In many ways, Here Comes Everybody by Clay Shirky feels like the screenplay for a movie based on Groundswell. (Hey, they’re already making a movie based on Facebook.) Which is to say that Shirky’s strength is found in his narrative examples of social media at work–easily the most memorable parts of the text.
The opening chapter is largely the story of Evan Guttman’s quest to retrieve a lost/stolen smartphone using social tools. We also learn about a group of Catholics using these tools to protest sex abuse scandals, about the origins of Linux in a discussion group in 1991, and about the backlash of Digg users over perceived censorship. Angry passengers demand satisfaction after being stuck on a grounded Northwest Airlines flight. Egyptian prodemocracy bloggers twitter up a flashmob. Throughout the book, Shirky chronicles many, many instances in which institutions are subverted, overcome, or won over by social media users. This is”the power of group action, given the right tools,” Shirky tells us. Where Groundswell uses research as evidence, Everybody uses anecdotes to make its points.
In contrast to Groundswell, Shirky chooses not to judge whether these changes are good or bad (for me, for you, or for your business), focusing instead on their ramifications. “These changes are profound because they are amplifying or extending our essential social skills, and our characteristic social failings as well,” he writes. “We are living in the middle of the largest increase in expressive capability in the history of the human race.” But the tools themselves are only part of the equation. In order to be effective, tools must be combined, according to the author, with a “plausible promise,” as well as a bargain with the user. By looking at these three components of any group using social tools, we can understand the reasons for their success, or their failure.
Of course, the book would be a pretty big downer if most of the stories ended in failure. Instead, Shirky provides provocative insights into why they succeed: Open source projects “get failure for free”–Linux has no employees, only contributors. Meetup succeeds not inspite of failed groups, but because of them. Bloggers aren’t ruled by a 24-hour news cycle. Flickr escapes prohibitive costs by eschewing management. Wikipedia doesn’t have to be efficient, only effective. Each example is an elegant illustration of the “jujitsu” discussed in Groundswell.
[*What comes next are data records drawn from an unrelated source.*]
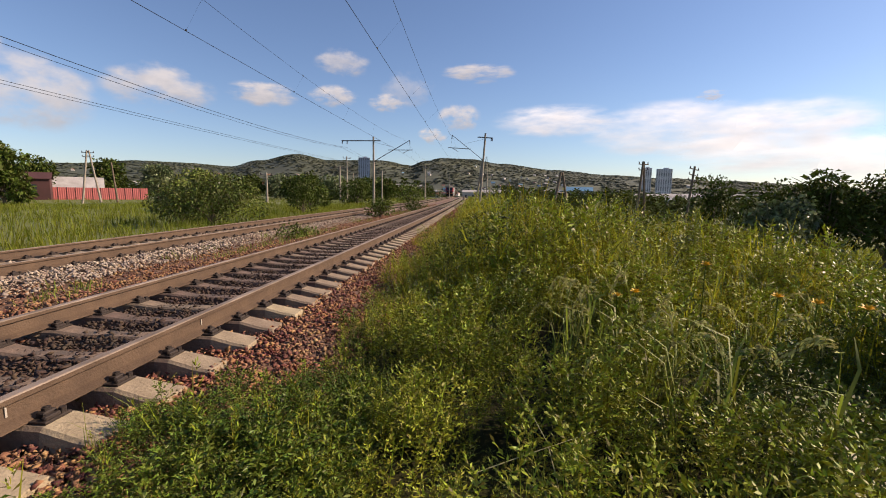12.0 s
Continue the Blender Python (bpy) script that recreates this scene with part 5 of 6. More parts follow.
def grow_field():
    """The meadow beyond the far track."""
    rng = np.random.default_rng(21)
    far = [tuft_proto(120 + s, 14, 0.7, 0.03, 0.4) for s in range(5)]
    n = 8500
    y = np.concatenate([rng.uniform(-15, 60, n // 2), rng.uniform(-80, 150, n - n // 2)])
    u = -7.9 - 75 * rng.uniform(0, 1, n) ** 1.9
    x = u + BEND_NP(y)
    h = rng.uniform(0.5, 1.0, n) * (0.55 + 0.45 * np.clip((-7.5 - u) / 4, 0, 1))
    scatter("meadow", "sunlit yellow-green meadow grass", "grass", M["grass_far"], far, x, y, GROUND_NP(x, y), h, 22)
    low = [tuft_proto(140 + s, 10, 0.25, 0.012, 0.10) for s in range(4)]
    n = 900
    y = rng.uniform(-30, 60, n)
    u = -2.6 + rng.normal(0, 0.5, n)
    keep = np.array([noise.noise(Vector((0.4, py * 0.25, 5))) > 0.18 for py in y])
    u, y = u[keep], y[keep]
    x = u + BEND_NP(y)
    scatter("grass", "sparse low grass in the gravel between the tracks", "grass", M["grass"], low, x, y, GROUND_NP(x, y) + 0.03, rng.uniform(0.5, 1.1, len(x)), 23)


grow_field()


def leaf_cloud(rng, blobs, n, size, mi=0):
    """Leaves spread over the shells of lumpy blobs: (centre, radius) each."""
    V, F, K = [], [], []
    w = np.array([r[0] * r[2] for c, r in blobs])
    pick = rng.choice(len(blobs), n, p=w / w.sum())
    d = rng.normal(0, 1, (n, 3))
    d /= np.linalg.norm(d, axis=1)[:, None]
    rad = rng.uniform(0.55, 1.06, n) ** 0.6
    cs = np.array([c for c, r in blobs])[pick]
    rs = np.array([r for c, r in blobs])[pick]
    p = cs + d * rs * rad[:, None]
    a = rng.normal(0, 1, (n, 3)) + d * 0.8
    a /= np.linalg.norm(a, axis=1)[:, None]
    b = np.cross(a, rng.normal(0, 1, (n, 3)))
    b /= np.linalg.norm(b, axis=1)[:, None]
    ln = size * rng.uniform(0.6, 1.5, n)[:, None]
    v = np.stack([p, p + a * ln * 0.5 + b * ln * 0.24, p + a * ln - np.array((0, 0, 0.25)) * ln, p + a * ln * 0.5 - b * ln * 0.24], 1).reshape(-1, 3)
    f = np.arange(4 * n).reshape(n, 4)
    return v, f


def crown_part(name, v, f, mat, parent, label=""):
    ob = from_arrays(name, v, f, mat)
    ob.parent = parent
    if label:
        tagged(ob, label)
    return ob


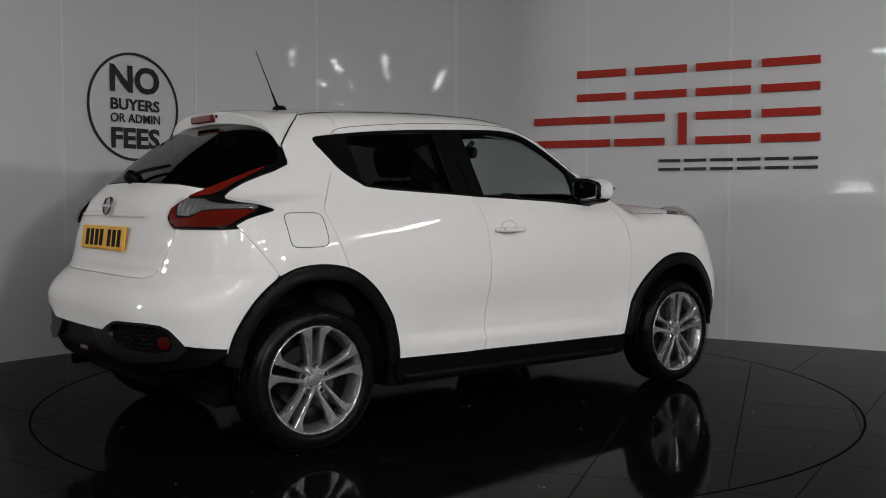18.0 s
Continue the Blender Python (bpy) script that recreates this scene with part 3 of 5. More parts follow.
# bonnet, roof, tailgate
edge = [(0.872, 0.640), (0.925, 0.684), (1.016, 0.727), (1.10, 0.764), (1.235, 0.792)]
rim = [p for p in top3([(1.065, 0.0), (1.037, 0.25), (0.985, 0.42), (0.935, 0.54)])] + top3(edge) + LAMP_IN[1:] + [tuple(p) for p in lift("nose", [(0.402, 0.846), (0.14, 0.839), (0, 0.838)])]
half = onto("bonnet", rim)
skin("bonnet", "bonnet", list(half) + onto("bonnet", mirrored(rim[::-1][1:-1])), M_PAINT, car, gap=0.0034)
roof_line = [(0.278, 0.0), (0.272, 0.3), (0.258, 0.497)] + [(x, 0.497) for x in np.linspace(0.2, -1.12, 14)] + [(-1.20, 0.40), (-1.235, 0.2), (-1.245, 0.0)]
skin("roof", "top", roof_line + [(x, -y) for x, y in roof_line[::-1][1:-1]], M_PAINT, car, gap=0.002, step=0.05)


def gate_dish(uv, poly):
    """The handle ledge over the number plate."""
    y, z = np.abs(uv[:, 0]), uv[:, 1]
    ledge = 1 / (1 + np.exp((y - 0.385) / 0.02)) * 1 / (1 + np.exp((1.020 - z) / 0.008)) * 1 / (1 + np.exp((z - 1.105) / 0.008))
    return 0.022 * ledge * np.clip((1.14 - z) / 0.10, 0, 1)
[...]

The book does bog down a bit when Shirky delves into the history of hierarchical management structures in more detail than is warranted. However, this does introduce one of the book’s more fascinating concepts, that of the Coasean floor. Activities that are valuable to someone, but too expensive to be taken on by an institution due to transaction costs, are said to be “lying under a Coasean floor.” However, with advent of social media, tasks as complex yet seemingly trivial as assembling photographers to cover a local parade and publishing their work can now be accomplished by large, loosely organized groups operating under the Cosean floor, “do[ing] big things for love.” This complements my suggestion in my Groundswell post that social media is, essentially, the new grassroots. Shirky agrees, noting that even if the participants of a group all live in the same town, it’s likely easier for them to organize online than in person.As a side note, I was intrigued by an early reference to class and race in the book, which are topics that we haven’t dealt with much in class yet. Also, in the Epilogue Shirky discusses how the availability of these tools is expanding worldwide, but suggests it may be as long as a decade until “most of the world” has access. The role of race and class (and gender!) in social networks is one I’m eager to learn more about. Just scratching the surface, for example: on at least one social network, men don’t write black women back. If this also applies to, say, Twitter, then as that service goes global in the next ten years, will these trends (or are they prejudices?) become a bigger problem? Or will they just become fodder for the next decade’s version of He’s Just Not That Into You?